Short task: Only a number is wanted: how many lines of the entries include the string "Python"?

Entries with animation source code:
_ _ _ _

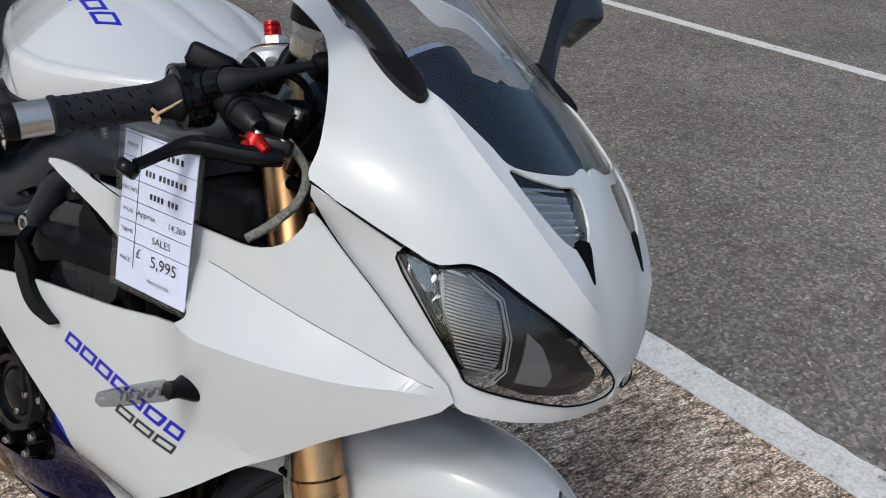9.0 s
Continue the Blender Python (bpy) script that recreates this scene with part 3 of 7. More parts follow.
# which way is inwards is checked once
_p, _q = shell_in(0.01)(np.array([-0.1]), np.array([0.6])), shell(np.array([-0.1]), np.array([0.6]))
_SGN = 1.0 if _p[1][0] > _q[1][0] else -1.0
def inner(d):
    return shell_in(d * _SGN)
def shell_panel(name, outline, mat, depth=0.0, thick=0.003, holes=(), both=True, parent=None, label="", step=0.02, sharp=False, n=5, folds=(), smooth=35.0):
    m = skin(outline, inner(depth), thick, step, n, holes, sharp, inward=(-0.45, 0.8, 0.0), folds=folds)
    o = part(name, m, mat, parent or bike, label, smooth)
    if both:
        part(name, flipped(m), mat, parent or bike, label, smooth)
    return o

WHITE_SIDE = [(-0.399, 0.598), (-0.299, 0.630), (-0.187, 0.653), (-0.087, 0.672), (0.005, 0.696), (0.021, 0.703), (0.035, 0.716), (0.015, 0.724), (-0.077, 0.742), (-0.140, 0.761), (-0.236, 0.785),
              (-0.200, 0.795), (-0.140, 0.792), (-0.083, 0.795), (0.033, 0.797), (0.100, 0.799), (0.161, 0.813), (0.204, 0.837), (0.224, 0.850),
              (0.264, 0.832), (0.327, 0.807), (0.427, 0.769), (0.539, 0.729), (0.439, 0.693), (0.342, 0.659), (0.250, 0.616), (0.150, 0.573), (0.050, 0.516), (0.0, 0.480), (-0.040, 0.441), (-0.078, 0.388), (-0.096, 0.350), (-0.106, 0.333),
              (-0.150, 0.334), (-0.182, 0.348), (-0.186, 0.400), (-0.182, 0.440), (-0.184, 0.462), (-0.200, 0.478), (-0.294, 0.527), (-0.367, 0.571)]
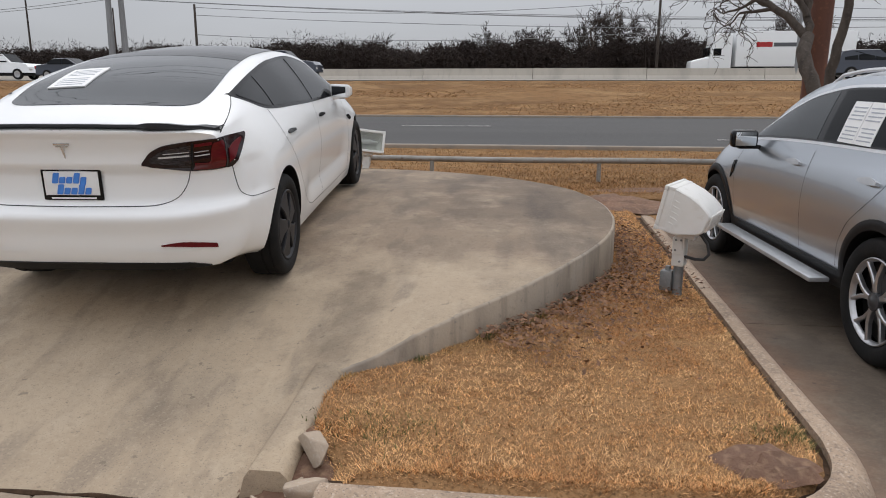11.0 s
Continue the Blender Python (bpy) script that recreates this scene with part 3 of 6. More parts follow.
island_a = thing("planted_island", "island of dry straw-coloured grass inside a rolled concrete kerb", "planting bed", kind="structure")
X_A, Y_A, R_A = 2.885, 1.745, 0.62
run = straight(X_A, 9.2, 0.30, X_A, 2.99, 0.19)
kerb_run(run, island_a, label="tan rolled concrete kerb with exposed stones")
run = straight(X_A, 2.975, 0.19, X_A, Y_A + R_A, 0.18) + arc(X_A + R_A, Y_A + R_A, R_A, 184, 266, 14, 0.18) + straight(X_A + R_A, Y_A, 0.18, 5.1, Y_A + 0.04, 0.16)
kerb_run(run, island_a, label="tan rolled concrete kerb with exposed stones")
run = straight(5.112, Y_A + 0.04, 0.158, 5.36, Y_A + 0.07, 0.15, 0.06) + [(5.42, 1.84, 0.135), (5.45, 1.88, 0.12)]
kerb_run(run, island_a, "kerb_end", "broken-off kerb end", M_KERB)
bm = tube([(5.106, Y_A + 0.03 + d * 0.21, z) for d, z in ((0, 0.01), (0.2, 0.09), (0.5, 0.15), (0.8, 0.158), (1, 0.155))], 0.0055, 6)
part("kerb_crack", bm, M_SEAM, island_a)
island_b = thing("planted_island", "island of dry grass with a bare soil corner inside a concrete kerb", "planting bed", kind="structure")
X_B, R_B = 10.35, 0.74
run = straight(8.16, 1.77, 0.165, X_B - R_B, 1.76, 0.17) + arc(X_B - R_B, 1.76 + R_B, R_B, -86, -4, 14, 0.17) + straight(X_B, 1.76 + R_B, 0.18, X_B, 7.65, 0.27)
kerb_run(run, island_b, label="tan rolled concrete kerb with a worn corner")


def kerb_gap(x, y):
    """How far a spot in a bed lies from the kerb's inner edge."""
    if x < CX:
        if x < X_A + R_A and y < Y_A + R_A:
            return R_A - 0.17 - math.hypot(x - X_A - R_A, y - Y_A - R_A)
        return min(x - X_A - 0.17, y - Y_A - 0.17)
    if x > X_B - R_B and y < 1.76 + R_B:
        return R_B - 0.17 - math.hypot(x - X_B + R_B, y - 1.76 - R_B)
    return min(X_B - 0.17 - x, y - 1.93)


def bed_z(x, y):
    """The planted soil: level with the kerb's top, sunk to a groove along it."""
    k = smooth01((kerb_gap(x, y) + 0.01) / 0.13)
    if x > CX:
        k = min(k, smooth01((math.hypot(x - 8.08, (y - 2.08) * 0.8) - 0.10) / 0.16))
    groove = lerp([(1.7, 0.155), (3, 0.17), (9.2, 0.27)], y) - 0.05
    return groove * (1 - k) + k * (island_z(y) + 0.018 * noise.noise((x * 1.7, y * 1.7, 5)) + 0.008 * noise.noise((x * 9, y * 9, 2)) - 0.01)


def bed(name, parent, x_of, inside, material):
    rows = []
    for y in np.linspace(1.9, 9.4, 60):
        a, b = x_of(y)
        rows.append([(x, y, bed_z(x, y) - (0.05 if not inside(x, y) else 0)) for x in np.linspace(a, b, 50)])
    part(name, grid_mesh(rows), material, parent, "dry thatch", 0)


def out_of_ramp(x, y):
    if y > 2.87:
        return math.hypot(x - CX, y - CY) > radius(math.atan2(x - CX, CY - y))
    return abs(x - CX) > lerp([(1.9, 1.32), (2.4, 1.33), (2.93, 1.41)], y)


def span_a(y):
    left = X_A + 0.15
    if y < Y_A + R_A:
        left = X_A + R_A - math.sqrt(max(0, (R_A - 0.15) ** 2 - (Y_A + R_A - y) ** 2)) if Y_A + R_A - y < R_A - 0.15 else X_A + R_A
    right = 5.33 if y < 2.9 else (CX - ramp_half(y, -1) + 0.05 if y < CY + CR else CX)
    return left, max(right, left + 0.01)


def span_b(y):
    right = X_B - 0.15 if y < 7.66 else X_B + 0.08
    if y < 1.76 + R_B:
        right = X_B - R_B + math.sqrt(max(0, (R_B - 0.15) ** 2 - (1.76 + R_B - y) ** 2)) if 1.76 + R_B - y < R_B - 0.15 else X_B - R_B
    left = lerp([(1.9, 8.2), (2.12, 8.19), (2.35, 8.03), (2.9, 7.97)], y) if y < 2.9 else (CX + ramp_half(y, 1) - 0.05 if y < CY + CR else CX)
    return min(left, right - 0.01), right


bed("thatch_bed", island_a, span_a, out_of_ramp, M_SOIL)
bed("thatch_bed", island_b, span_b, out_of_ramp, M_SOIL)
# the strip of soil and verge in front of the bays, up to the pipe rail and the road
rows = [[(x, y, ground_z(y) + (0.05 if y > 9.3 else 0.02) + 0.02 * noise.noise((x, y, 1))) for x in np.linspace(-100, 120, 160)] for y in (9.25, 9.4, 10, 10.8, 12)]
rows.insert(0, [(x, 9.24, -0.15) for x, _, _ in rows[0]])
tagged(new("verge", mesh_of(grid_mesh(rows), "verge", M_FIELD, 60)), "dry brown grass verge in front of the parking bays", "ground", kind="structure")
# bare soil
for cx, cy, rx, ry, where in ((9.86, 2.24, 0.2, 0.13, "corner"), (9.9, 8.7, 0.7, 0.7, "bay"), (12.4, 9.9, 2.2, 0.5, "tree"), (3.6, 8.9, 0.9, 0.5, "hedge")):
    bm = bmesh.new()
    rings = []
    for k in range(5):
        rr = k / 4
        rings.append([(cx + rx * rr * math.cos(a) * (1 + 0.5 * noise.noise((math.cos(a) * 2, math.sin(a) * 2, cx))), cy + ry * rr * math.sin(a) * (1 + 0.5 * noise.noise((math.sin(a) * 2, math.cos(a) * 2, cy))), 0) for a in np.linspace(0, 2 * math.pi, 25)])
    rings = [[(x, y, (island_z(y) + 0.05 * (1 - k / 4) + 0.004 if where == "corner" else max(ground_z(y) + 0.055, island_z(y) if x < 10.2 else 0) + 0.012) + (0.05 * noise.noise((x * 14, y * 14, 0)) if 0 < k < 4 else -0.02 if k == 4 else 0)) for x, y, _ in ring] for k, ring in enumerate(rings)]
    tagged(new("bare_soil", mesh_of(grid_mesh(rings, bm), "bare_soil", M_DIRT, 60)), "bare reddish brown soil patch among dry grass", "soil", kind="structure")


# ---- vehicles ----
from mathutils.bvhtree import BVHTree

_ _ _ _

Response to this task: 2